We’re playing catch-up in so many areas already. The absolute last thing we can afford is to keep sleepwalking through the erosion of our education foundations and crippling ourselves from a human potential perspective. Getting this fixed has to be the urgent priority. I don’t have all the answers. But I know that passionate, innovative educators and thinkers better start getting valued and empowered with a real mandate to revolutionize our approach. Otherwise, we’re just robbing future generations of their birthright – the opportunity to access truly transformative education as a lever for economic mobility and human flourishing.

Lastly, how can Africa ensure its education system is fit-for-purpose?

Man, this is a big one that gets me riled up. In my view, education in Africa has been totally hijacked by ideologues obsessing over stuff like “decolonizing” curriculums and pushing this myopic “African solutions for African problems” mentality. But they’re missing the bigger picture entirely.

At the end of the day, we need an education system laser-focused on equipping African talent with skills to thrive in the global job market and fostering innovation that can uplift our communities. All this philosophical navel-gazing about what qualifies as “African” knowledge is a destructive distraction from the real work of building world-class human capital.

Look, I’m all for ensuring African voices and perspectives get a rightful seat at the table in academia and don’t get erased from mainstream discourse. Our stories and cultures absolutely deserve to be preserved and amplified. But not at the cost of handicapping our young people’s competitiveness and future prospects.

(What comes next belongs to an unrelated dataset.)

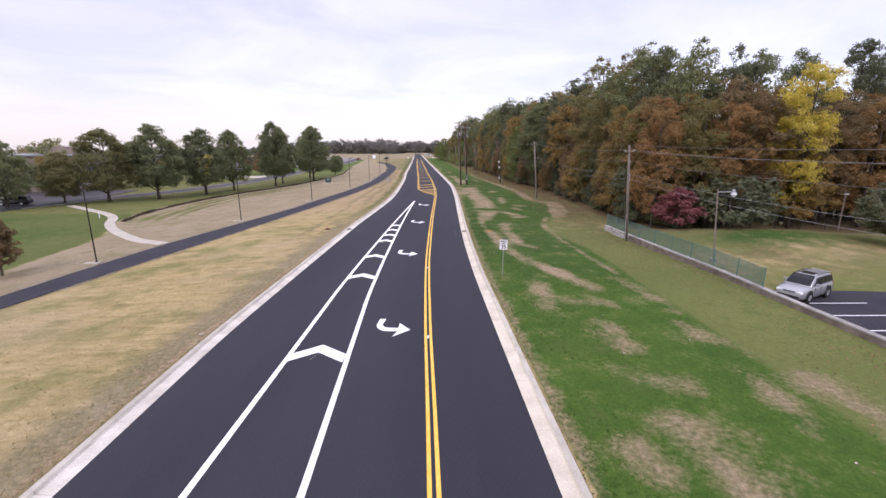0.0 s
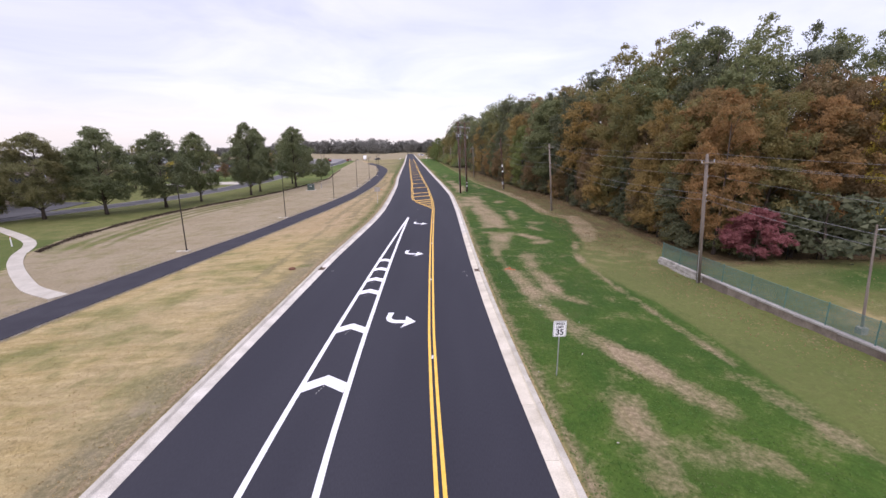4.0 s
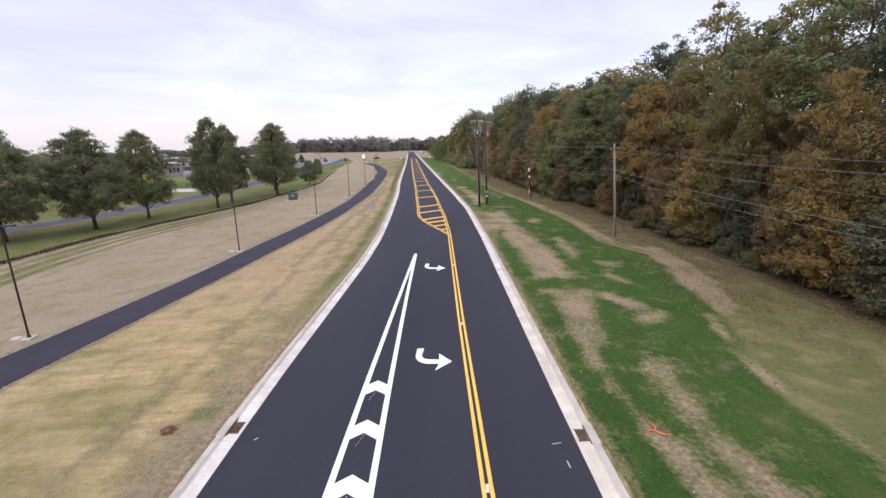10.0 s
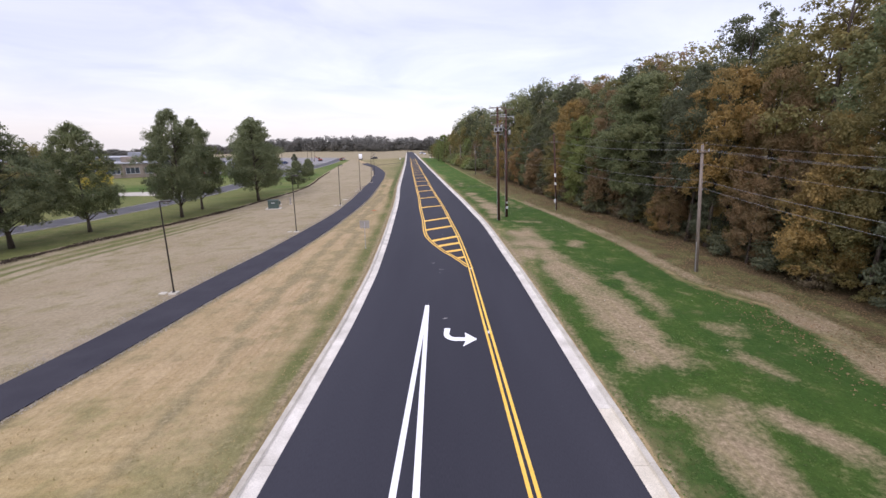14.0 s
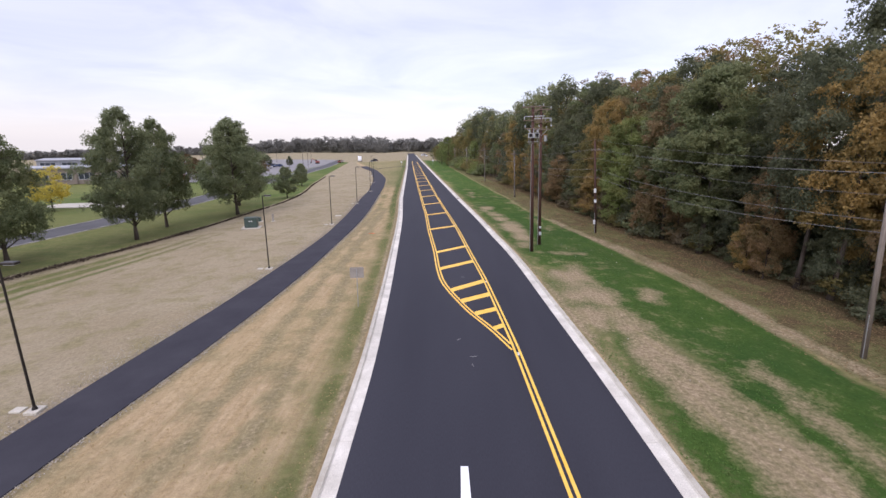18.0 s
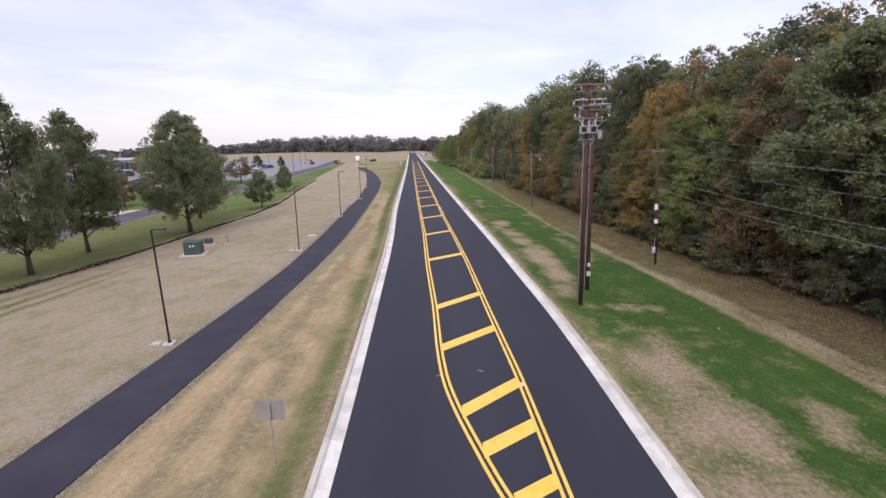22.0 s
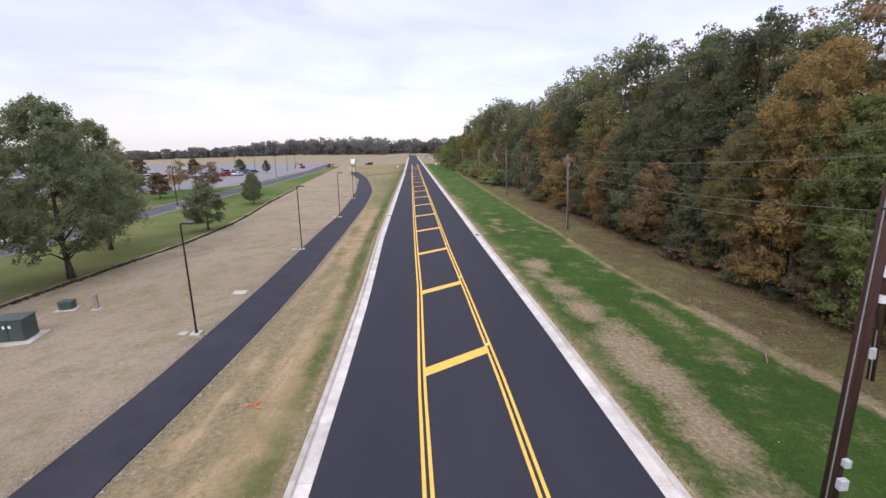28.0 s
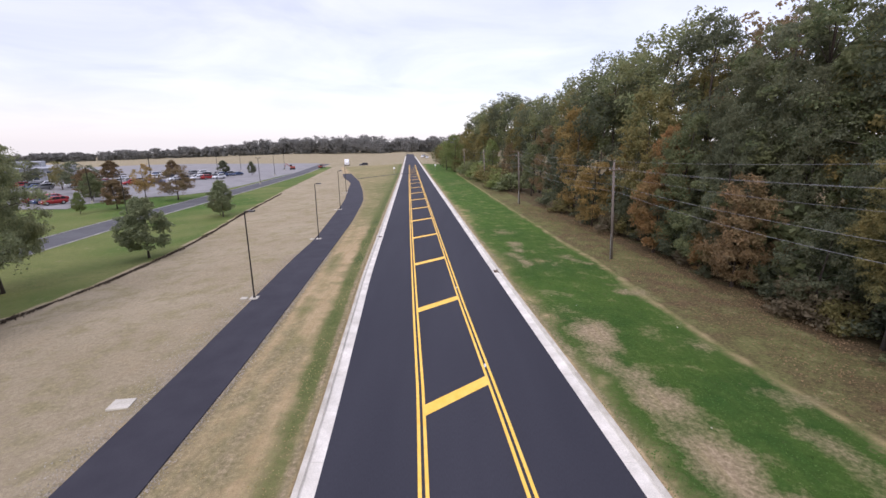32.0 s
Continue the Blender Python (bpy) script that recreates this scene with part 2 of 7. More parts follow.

Africans, like anyone else, simply want access to the best education and training available that prepares them for success – whether that pedagogy originated in Africa, Asia, Europe, or Mars. We’re not naive consumers who will settle for shoddy products just because they check an “African” branding box. Nobody operates that way. People buy what works and what creates value, period. So Africa’s education priority needs to be sourcing and providing efficacious models and curriculums that measurably elevate outcomes and skills-mastery. Wherever those happen to come from is totally irrelevant.

We can’t afford to keep coddling fragile egos or antiquated ideological hangups. That path just breeds insular mediocrity and subpar graduates unequipped for the modern world. Our young people deserve learning that unlocks their fullest potential and opens genuine doors to opportunity on the global stage.

Does that mean jettisoning African identity and history from curriculums entirely? Of course not. We have to find the right balance of building a proud sense of self while also ramping up future-focused STEM skills, creative problem-solving abilities, entrepreneurial thinking – all the goods that seed genuine socioeconomic mobility. But ideological purity tests and pandering can’t be allowed to trump providing the highest quality, most empowering education possible. Our existential priority has to be rapidly developing world-class human capital, even if that means pivoting from constraining dogmas and difficult truths. The stakes are just too high.